Laura Anna Macor, che ho già citato una volta e che è l’autrice di Filosofando con Harry Potter, intitola un capitolo del proprio lavoro Peggio della morte. Si tratta di una espressione che ricorre spesso – in questa forma, o in altre simili – all’interno della saga. Chi la pronuncia ha una mente organizzata, sa cioè distinguere il limite all’interno del quale deve muoversi e sa che anelare all’immortalità è inutile e insensato, sia per i babbani che per i maghi, entrambe accomunati dal fatto di essere appunto mortali.
Peggio della morte, più di ogni altra cosa, è la condizione scelta da Voldemort. Il Signore Oscuro ha rifiutato la propria condizione, ha peccato di hybris e ha desiderato a tal punto di espellere la morte dalla propria vita che ha reso la propria vita un’ombra, una parvenza di esistenza. Lo ha fatto a tal punto da dissolversi, da divenire un’essenza impalpabile che necessita di un corpo – è così che lo incontriamo all’inizio della saga – e che per realizzarsi nuovamente ha bisogno di uccidere e moltiplicare la sofferenza. Peggio della morte è la sua anima che diventa un Horcrux, cioè un oggetto, protetto da una serie di incantesimi che dovrebbero assicurarne l’intangibilità. Ma un’anima divisa in pezzi è un’anima? Quella è vita?

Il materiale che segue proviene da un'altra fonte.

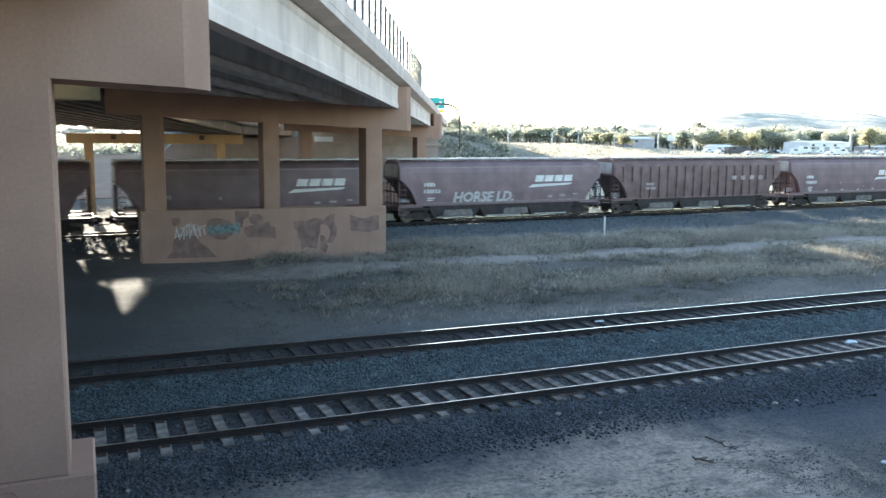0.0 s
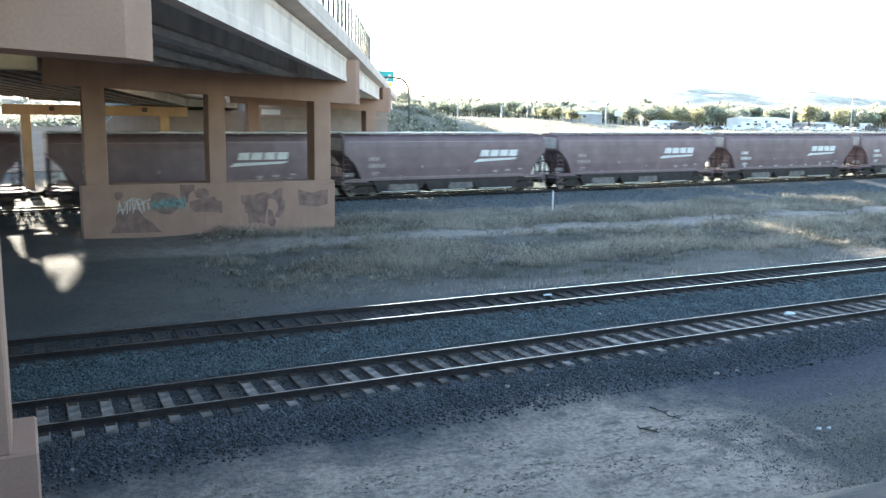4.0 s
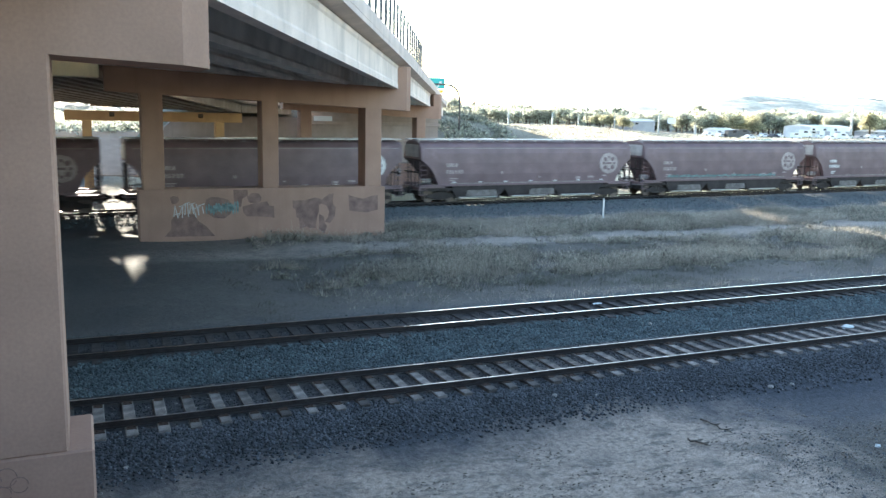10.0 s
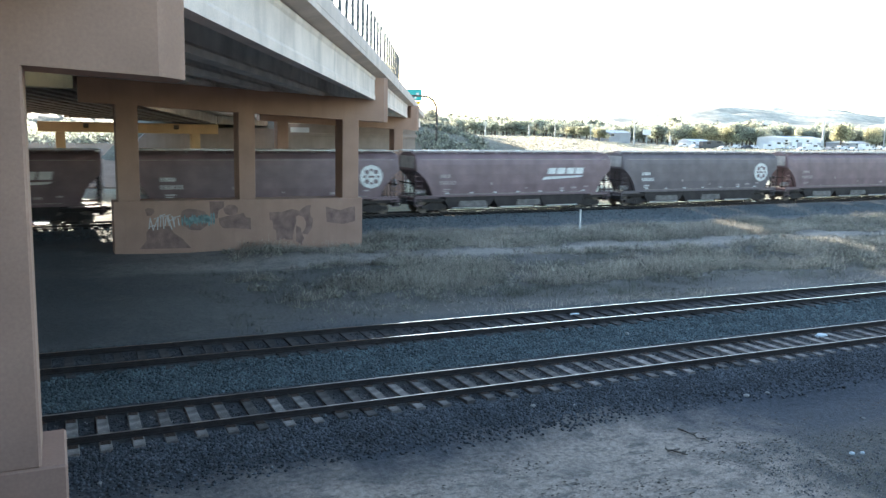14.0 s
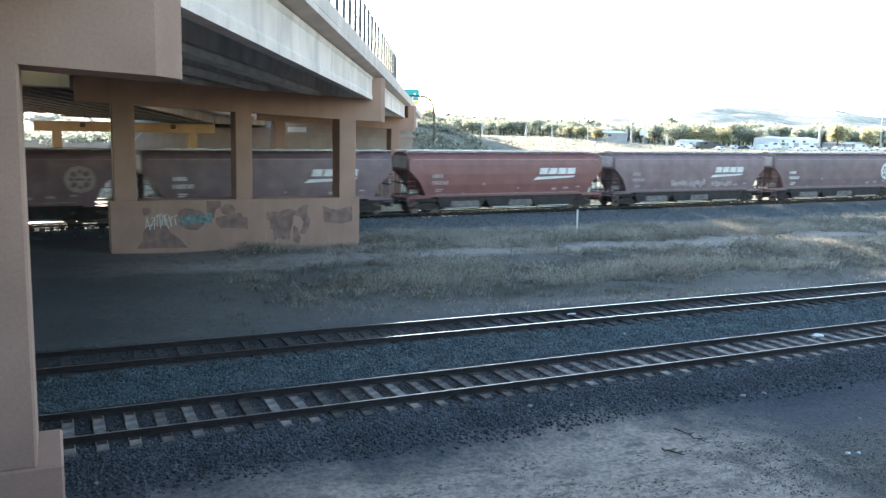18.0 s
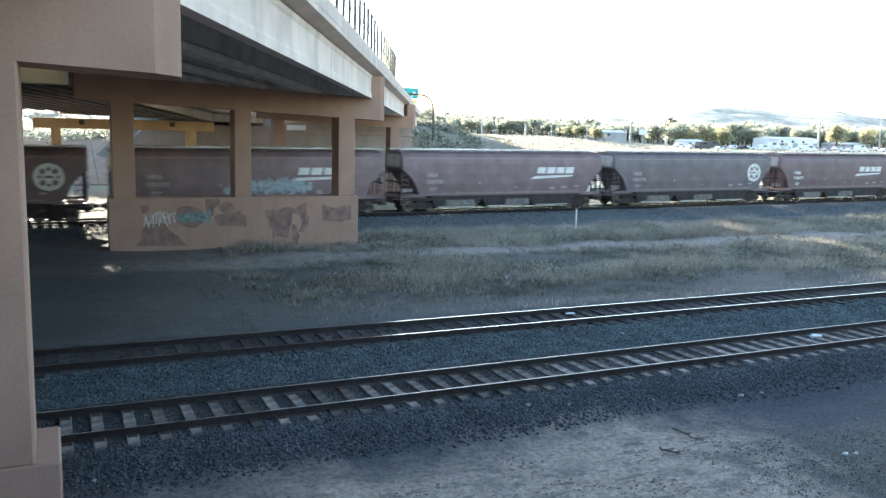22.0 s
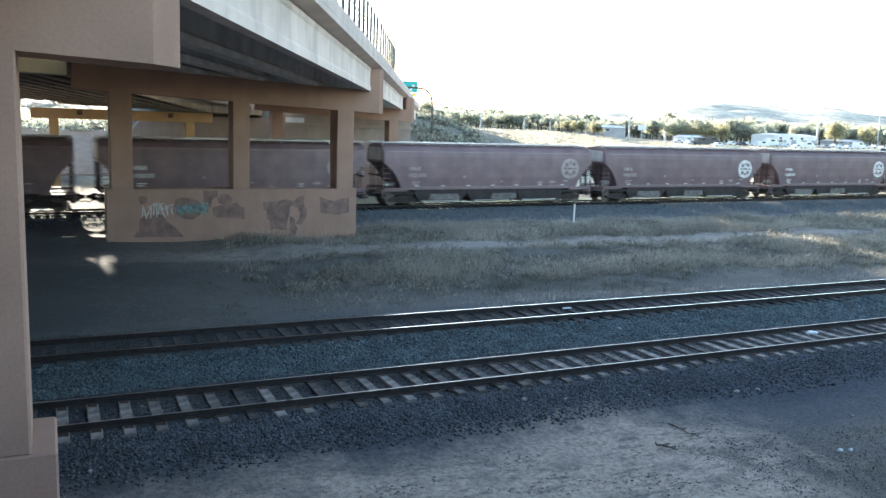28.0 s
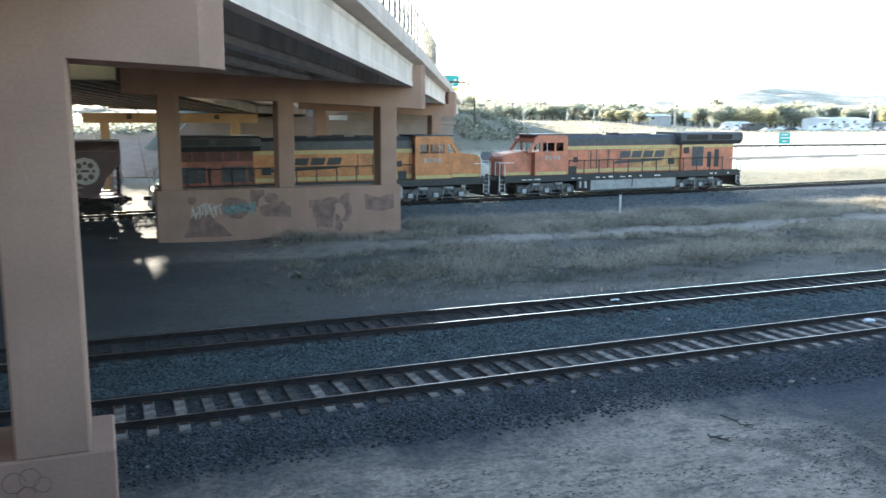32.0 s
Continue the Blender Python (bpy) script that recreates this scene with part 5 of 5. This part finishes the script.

Ora, lo straordinario e vertiginoso paradosso del capolavoro della Rowling – ed è qui che concludiamo – consiste in un duplice salto mortale concettuale: Voldemort ha affidato la propria immortalità agli Horcrux e ha cercato di avverare la profezia uccidendo Harry, ma non si è accorto di aver trasformato lo stesso Harry in un Horcrux.
Dentro questo legame, dentro questo gioco di specchi che tende all’infinito, si chiude a doppia mandata il colpo di genio più straordinario della saga: Harry custodisce l’ultimo pezzo dell’anima del proprio nemico, che, cercando di ucciderlo, non sa di contribuire alla propria morte. Anzi, una volta eliminati tutti gli altri Horcrux, l’omicidio di Harry sancisce la morte di Voldemort e la resurrezione di Harry.
Bisogna, però, essere disposti a morire, per uccidere Voldemort. E Harry lo è. Perché, prima di lui, lo sono stati i suoi genitori e in particolare sua madre, che si è immolata per salvarlo e, immolandosi, lo ha protetto.
L’amore di sua madre, suggellato sul suo corpo dalla cicatrice impressa dal tentativo di omicidio di Voldemort, è lo scudo che lo ha protetto e che è durato intatto fino al compimento del suo diciassettesimo anno di età, ma che ha continuato ad agire come forza propulsiva per un motivo molto preciso, enunciato chiaramente, ancora una volta, da Silente: “se c’è una cosa che Voldemort non riesce a concepire, è l’amore”.
E chi non riesce a concepire quella forza capace di scardinare il mondo dai suoi pilastri, in genere vi soccombe. Chi la concepisce, come fa Harry – e come fa anche Neville, l’altro candidato a diventare il Prescelto – accetta il dono della mortalità e vi si arrende.
Non possiamo che ringraziare J. K. Rowling per questa meraviglia. Il segreto per essere felici, secondo quel che ci insegna questo smisurato capolavoro intitolato Harry Potter.